Überfällige Regelungen

Zufrieden äußerte sich auch der Deutsche Forstwirtschaftsrat (DFWR). „Nach dem endlosen Hin und Her in der letzten Legislaturperiode ist es nun gelungen, ein Gesetz auf den Weg zu bringen, das dem Wald, den Waldbesitzern und den vielfältigen Ansprüchen der Gesellschaft an den Wald umfassend gerecht wird“, unterstrich DFWR-Präsident Georg Schirmbeck. Das Waldgesetz greife dringend notwendige Änderungen im Bereich der forstwirtschaftlichen Zusammenschlüsse auf. Diese Zusammenschlüsse und damit der kleine Waldbesitzer würden gestärkt, indem sie jetzt Holzprodukte gemeinsam vermarkten dürften. Weiterhin werde der Anbau von Kurzumtriebsplantagen auf landwirtschaftlichen Flächen geregelt, und diese Flächen würden aus dem Waldbegriff ausgenommen. Diese Regelung sei seit Jahren überfällig und werde von allen Interessengruppen gefordert, „die es mit dem Anbau von Biomasse ernst meinen und den Anteil Erneuerbarer Energien steigern wollen“. Auch bei den Pflichten zur Verkehrssicherung im Wald komme es zu einer eindeutigeren rechtlichen Formulierung für die Waldbesitzer. Waldtypische Gefahren müssten zukünftig von allen Besuchern der Forsten beachtet werden, und der Waldbesitzer werde von der Haftung hierfür freigestellt. Für nicht notwendig hält Schirmbeck die Forderung der Naturschutzverbände, verbindliche Regelungen zur Bewirtschaftung des Waldes im Bundeswaldgesetz festzuschreiben. Der Aufbau stabiler Wälder, der Schutz des Bodens und die Förderung der bio­logischen Vielfalt seien für jeden Waldbesitzer selbstverständliche Ziele zu einer langfristigen und nachhaltigen Sicherung seines Eigentums. age

Auswirkungen des neuen Bundeswaldgesetzes

Interview mit Karl Fischer, Vorsitzender der FBG Kreis Waldeck

LW: Zu welchen Änderungen in den FBGs führt das neue Bundeswaldgesetz?
Fischer:
Das neue Bundeswaldgesetz stellt überwiegend eine Erleichterung und Vereinfachung für uns Waldbesitzer dar. Es führt zu einer Stärkung der forstlichen Vereinigungen, vor allem im Hinblick auf eigenhändlerische Tätigkeiten, wie die Veräußerung von Erzeugnissen ihrer Mitglieder. Bisher war es notwendig, für die Vermarktung ein eigenes Holzunternehmen zu gründen, bei uns das Holzunternehmen Waldeck.

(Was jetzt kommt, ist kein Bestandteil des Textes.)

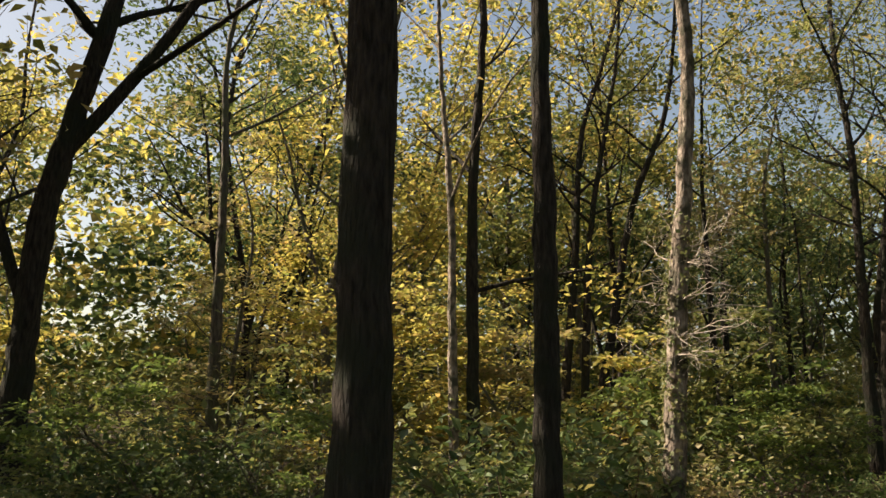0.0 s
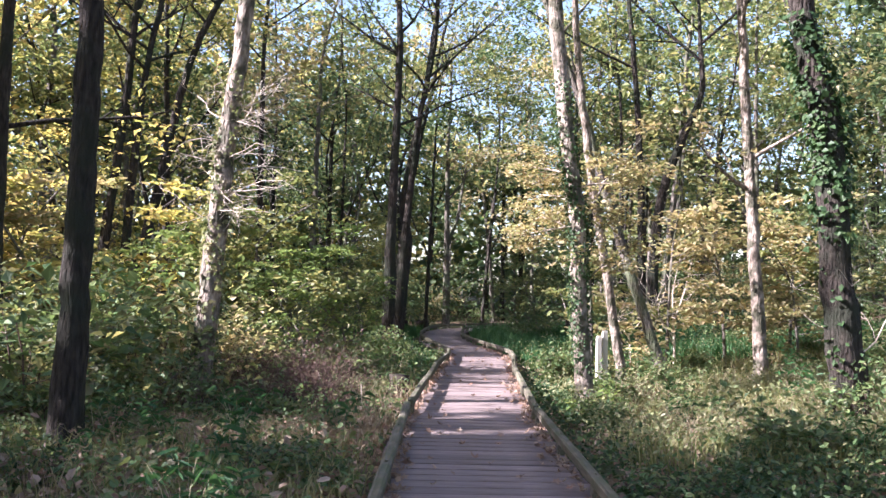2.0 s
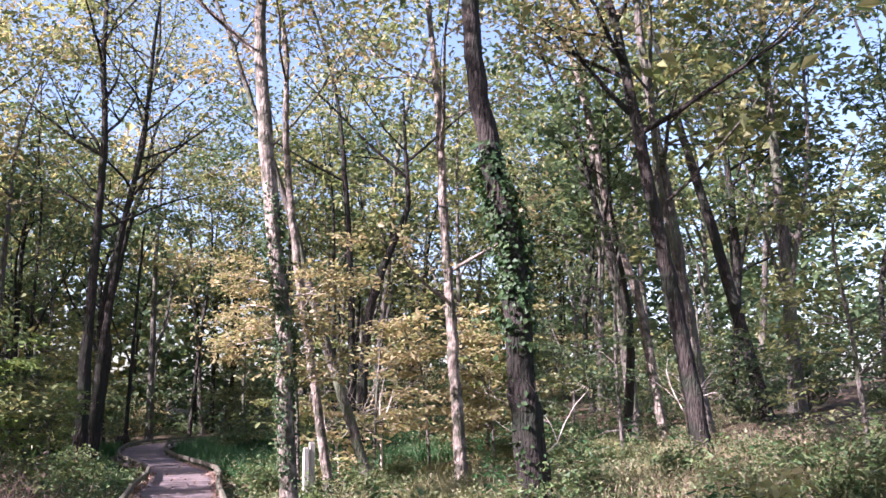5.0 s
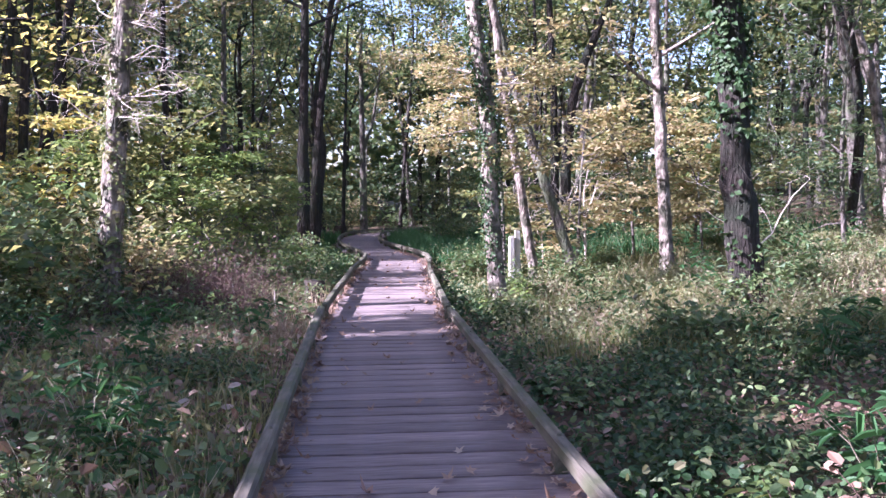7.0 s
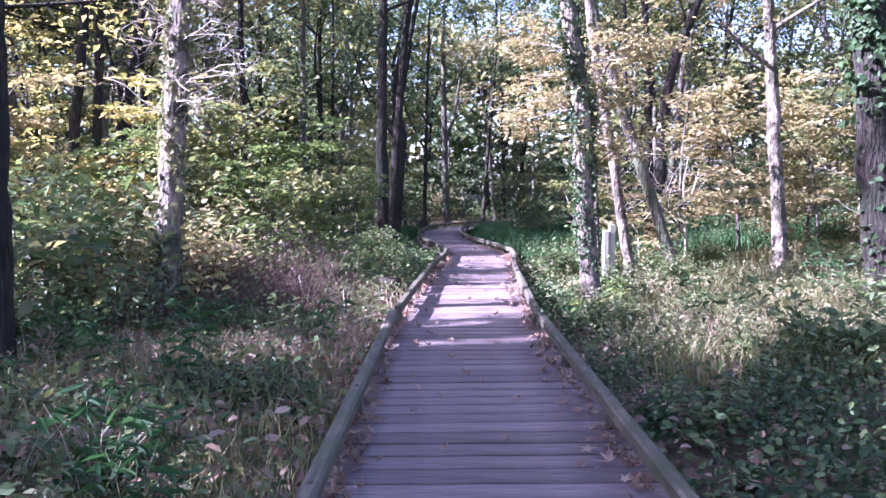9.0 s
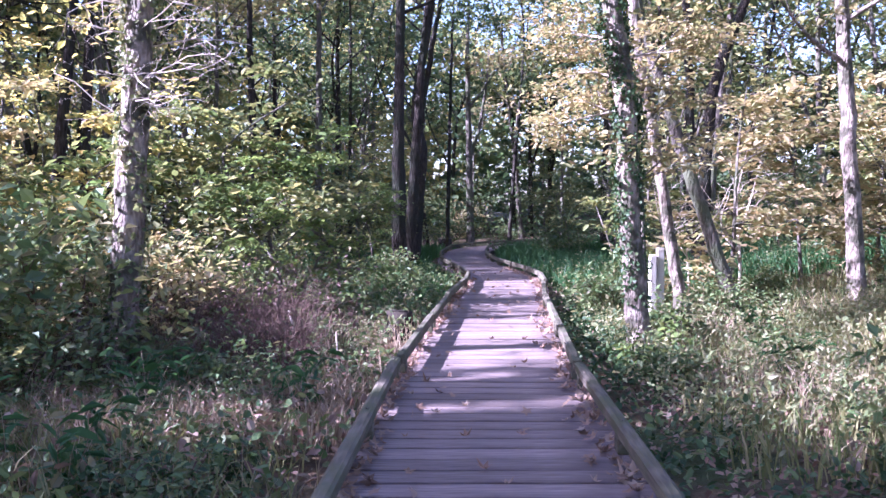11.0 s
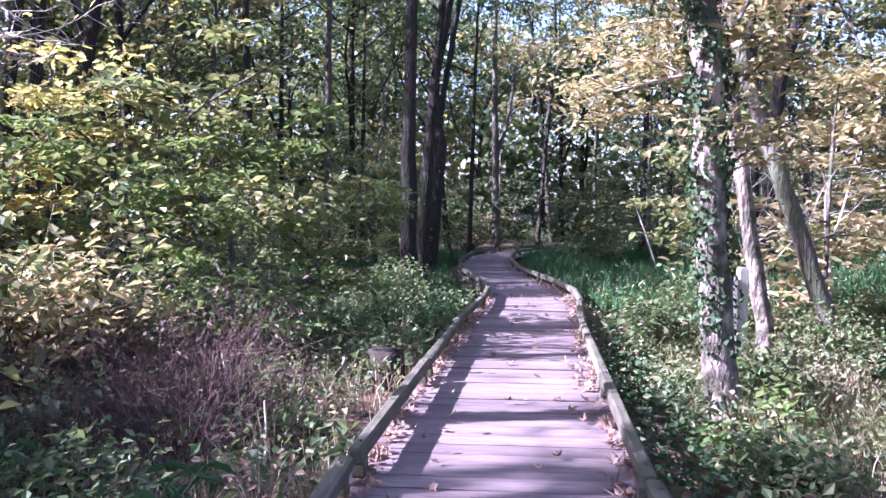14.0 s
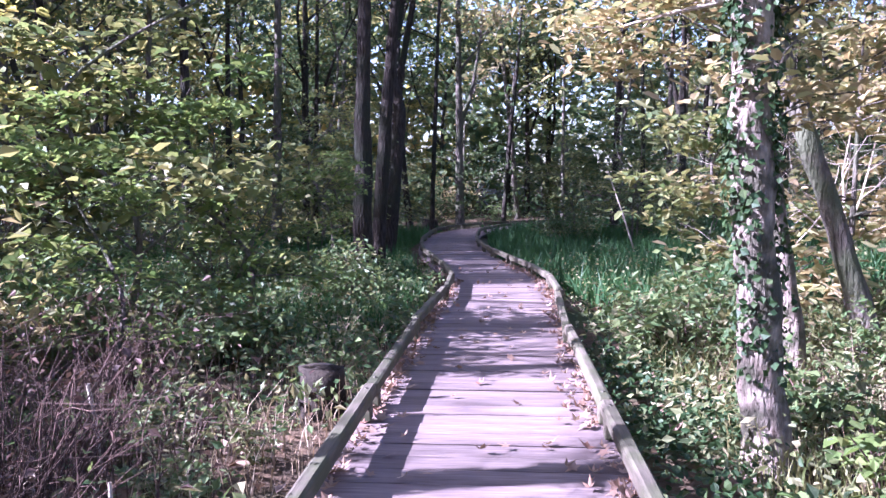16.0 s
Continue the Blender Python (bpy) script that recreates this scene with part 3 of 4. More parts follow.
SHRUBS = {}
for key, leaf, wm, h, name in (("green", GREEN, BARK_GREY, 1.5, "green"), ("olive", OLIVE, BARK_GREY, 1.7, "yellow-green"), ("yellow", YELLOW, BARK_GREY, 1.8, "yellow"), ("orange", ORANGE, TWIG_BROWN, 1.3, "tan and orange"), ("herb", HERB, TWIG_BROWN, 0.8, "pale green")):
    SHRUBS[key] = [shrub("shrub", 500 + 7 * len(SHRUBS) + k, leaf, wm, h * (1 + 0.2 * k), "leafy shrub with %s leaves" % name) for k in range(2)]
    for k, ob in enumerate(SHRUBS[key]):
        first(ob, -20 + 6 * k + 3 * len(SHRUBS), 47 + 2 * k)


CROWN_NAMES = ("yellow-green", "green", "yellow", "yellow-green", "green")


def forest_tree(k, x, y, size, rng):
    """A grown tree of the woods: far ones repeat, those towards the sun each have their own crown."""
    if not (-37 < x < -4 and -4 < y < 28):
        put(CANOPY[k], x, y, rng.uniform(0, 360), size, -0.1, (rng.normal() * 3, rng.normal() * 3))
        return
    lean = rng.normal(size=4) * [0.25, 0.25, 0.7, 0.7]
    tree("tree", x, y, [(lean[0], lean[1], 4 * size), (lean[2], lean[3], 8 * size)], 0.15 * size, 0.11 * size, (BARK_DARK, BARK_DARK, BARK_GREY)[int(rng.integers(0, 3))], (OLIVE, GREEN, YELLOW, OLIVE, GREEN)[k], int(rng.integers(1000, 9000)), "forest tree with a %s autumn crown" % CROWN_NAMES[k], 16 * size, 5.5 * size, 10, per=29, size=0.21, sides=8, spread=0.85, fork=1)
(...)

LW: Welche Probleme bleiben?
Fischer:
Der Punkt der Verkehrssicherungspflicht ist nicht klar genug definiert. Da in Deutschland jedem Bürger per Forstgesetz das freie Betretungsrecht der Wälder, also auch von Privat- und Kommunalwald, gestattet wird, muss klar herausgestellt werden, dass dieses auf eigene Gefahr geschieht und dass bei einem Unfall, der nicht vorsätzlich herbeigeführt wurde, der Waldbesitzer nicht in Haftung genommen werden kann.

LW: Welche Folge hat die Klärung des Begriffs „Wald“ für die Bioenergie?
Fischer:
Kurzumtriebsplantagen und Agrofrostsysteme, die ausschließlich der Erzeugung von Biomasse dienen, zählen zukünftig nicht mehr zum Wald. Das begrüßen wir, auch um hier eine klare Trennung zwischen stofflicher und energetischer Verwertung aufzuzeigen. Mit Karl Fischer sprach Elke Setzepfand

Die FBG Kreis Waldeck wurde 1973 gegründet und besteht aus 1 700 Mitgliedern mit einer Waldfläche von mittlerweile 92 000 ha. Davon ist ein Drittel Körperschafts- und Kommunalwald, 15 400 ha Staatswald, 19 000 ha Domanialwald und 24 800 ha Privatwald. Das Mitglieder eigene Holzunternehmen arbeitet rund 75 000 fm/Jahr auf und vermarktet diese auch.